No significant circularity; results are numerical outputs from imposed phenomenological law

full rationale

The paper computes stellar models by solving the structure equations under an explicitly phenomenological four-parameter differential rotation law and chosen EOS families. The quasi-toroidal configurations, continuity of angular velocity across density jumps, and near-identical profiles at mass-radius crossings are direct numerical consequences of those inputs rather than any self-definitional reduction, fitted parameter renamed as prediction, or load-bearing self-citation chain.

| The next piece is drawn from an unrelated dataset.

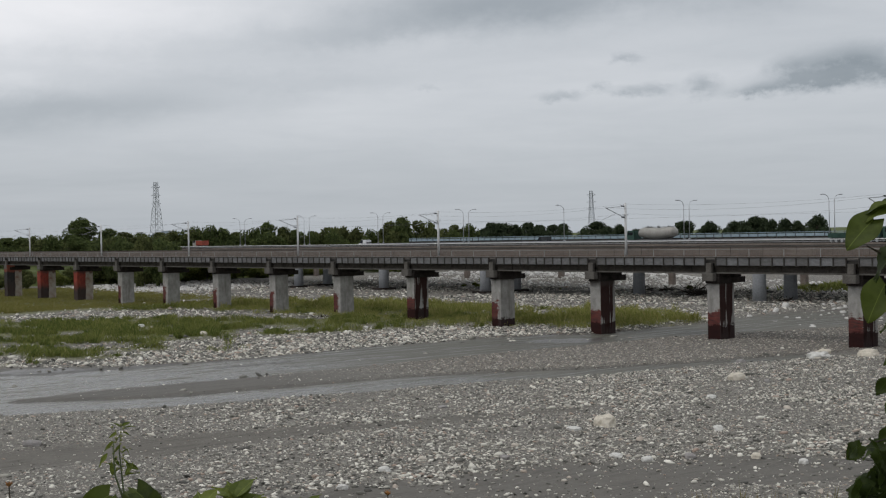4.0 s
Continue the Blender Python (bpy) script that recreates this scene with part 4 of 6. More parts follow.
M_MEADOW = leaf_mat("yellowing_meadow_grass", (0.16, 0.157, 0.042), (0.265, 0.248, 0.078), (0.33, 0.28, 0.12), 0.35)


def leaf_quads(rng, centres, size, flat=0.0):
    """Small leaf quads with random turns round the given centres."""
    n = len(centres)
    a = rng.normal(size=(n, 3))
    a[:, 2] *= 1 - flat
    a /= np.linalg.norm(a, axis=1)[:, None]
    b = rng.normal(size=(n, 3))
    b -= (a * b).sum(1)[:, None] * a
    b /= np.linalg.norm(b, axis=1)[:, None]
    s = size * rng.uniform(0.6, 1.4, (n, 1))
    v = np.stack([centres - a * s, centres + b * s * 0.5, centres + a * s, centres - b * s * 0.5], 1)
    f = np.arange(n * 4).reshape(n, 4)
    return v.reshape(-1, 3), f


def crown_points(rng, h, r, base, lobes, per):
    """Leaf centres in uneven lobes that fill a crown of height h and radius r above base."""
    pts = []
    for i in range(lobes):
        u = rng.uniform(0, 1)
        a = rng.uniform(0, math.tau)
        rr = r * (0.25 + 0.6 * rng.random()) * math.sqrt(max(0.05, 1 - (2 * u - 0.85) ** 2))
        c = np.array([rr * math.cos(a), rr * math.sin(a), base + (h - base) * (0.12 + 0.78 * u)])
        s = r * rng.uniform(0.26, 0.46)
        p = rng.normal(size=(per, 3))
        p /= np.linalg.norm(p, axis=1)[:, None]
        p *= s * rng.uniform(0.55, 1.0, (per, 1)) ** 0.6
        p[:, 2] *= 0.72
        pts.append(c + p)
    return np.concatenate(pts)


def tree_thing(name, seed, h, r, base, lobes, per, leaf, mat, label, category="tree"):
    rng = np.random.default_rng(seed)
    root = new(name)
    tagged(root, label, category)
    bm = bmesh.new()
    lean = rng.uniform(-0.06, 0.06, 2) * h
    tr = h * 0.022 + 0.05
    bm_tube(bm, [(0, 0, -0.4), (lean[0] * 0.3, lean[1] * 0.3, h * 0.3), (lean[0], lean[1], h * 0.75)], [tr * 1.3, tr, tr * 0.35], 7)
    for i in range(6):
        a = i * 1.05 + rng.uniform(-0.4, 0.4)
        z = h * rng.uniform(0.25, 0.5)
        bm_tube(bm, [(lean[0] * 0.4, lean[1] * 0.4, z), (0.4 * r * math.cos(a), 0.4 * r * math.sin(a), z + h * 0.14), (0.75 * r * math.cos(a), 0.75 * r * math.sin(a), z + h * 0.22)], [tr * 0.55, tr * 0.3, tr * 0.1], 5)
    part("trunk", bm, M_BARK, root, "brown trunk with limbs")
    v, f = leaf_quads(rng, crown_points(rng, h, r, base, lobes, per), leaf)
    part("crown", array_mesh("crown", v, f, mat), None, root, "uneven leafy crown")
    return root


TREE_LINE = [(22.95, 0.12, 480, 5.0), (23.6, 0.16, 470, 4.3), (24.26, 0.25, 500, 4.6), (25.92, 0.37, 520, 6.5), (26.48, 0.27, 515, 6.0), (27.16, 0.22, 530, 5.5), (27.84, 0.24, 520, 5.6), (28.52, 0.23, 510, 6.0), (29.32, 0.39, 505, 5.5), (29.9, 0.43, 500, 5.4), (30.52, 0.28, 500, 5.4), (31.16, 0.18, 505, 5.3), (31.75, 0.3, 500, 5.4), (32.33, 0.46, 498, 5.4), (32.99, 0.33, 500, 5.6), (33.5, 0.16, 505, 5.0), (34.32, 0.15, 510, 5.1), (34.92, 0.29, 500, 5.4), (35.51, 0.21, 500, 5.2), (36.1, 0.18, 505, 4.6), (36.76, 0.15, 520, 4.3), (37.41, 0.46, 505, 5.9), (38.05, 0.52, 500, 6.2), (38.72, 0.47, 505, 5.9)]
TREE_LINE += [(20.5, 0.2, 505, 6.5), (21.2, 0.16, 500, 6.0), (21.9, 0.14, 495, 6.0), (22.5, 0.1, 490, 5.5)]
TREE_LINE += [(39.24, 0.3, 510, 4.2), (39.79, 0.15, 560, 4.2), (40.27, 0.29, 560, 5.1), (40.86, 0.28, 560, 4.7), (41.82, 0.18, 620, 4.6), (42.29, 0.2, 620, 5.2), (42.77, 0.15, 620, 4.6), (43.32, 0.16, 640, 4.8), (43.84, 0.06, 650, 4.3), (44.36, 0.06, 660, 4.4), (44.79, 0.1, 660, 3.9), (46.22, 0.14, 680, 6.2), (49.97, 0.14, 690, 4.6), (50.92, 0.11, 700, 4.1), (52.16, 0.08, 690, 5.2), (52.67, 0.16, 680, 6.2), (53.08, 0.11, 690, 4.0), (53.92, 0.06, 700, 4.7), (54.39, 0.05, 700, 4.7), (55.16, 0.25, 660, 5.0), (57.11, 0.03, 690, 4.6)]
BANK_LINE = [(9.87, 0.35, 620, 6.5), (10.96, 0.4, 640, 6.7), (11.84, 0.4, 620, 5.7), (12.95, 0.49, 600, 7.5), (13.85, 0.59, 590, 6.9), (14.42, 0.66, 560, 3.3), (14.99, 0.68, 560, 2.8), (15.49, 0.75, 560, 4.7), (16.01, 0.59, 560, 5.8), (16.58, 0.52, 560, 5.1), (17.15, 0.4, 560, 5.1), (17.73, 0.28, 560, 5.8), (10.3, 0.24, 600, 6.2), (12.5, 0.24, 580, 6.0), (18.54, 0.29, 560, 5.8), (19.24, 0.31, 560, 5.8), (19.94, 0.23, 560, 5.8)]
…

No equations or claims in the provided text reduce the reported results to the inputs by construction; the rotation law is stated as an external modeling choice, not derived from the solutions.

Axiom & Free-Parameter Ledger

1 free parameters · 1 axioms · 0 invented entities

The central claim rests on numerical integration of general relativistic stellar structure equations using a phenomenological four-parameter rotation law and specific hybrid EOS; no independent evidence or first-principles derivation for the rotation law or phase transition details is provided in the abstract.

free parameters (1)
  • Four parameters of the phenomenological rotation law
    Chosen to model differential rotation with maximum angular velocity shifted from center; values not specified in abstract.
axioms (1)
  • standard math General relativistic hydrostatic equilibrium for differentially rotating stars with first-order phase transition
    Invoked to compute global properties and profiles for the hybrid configurations.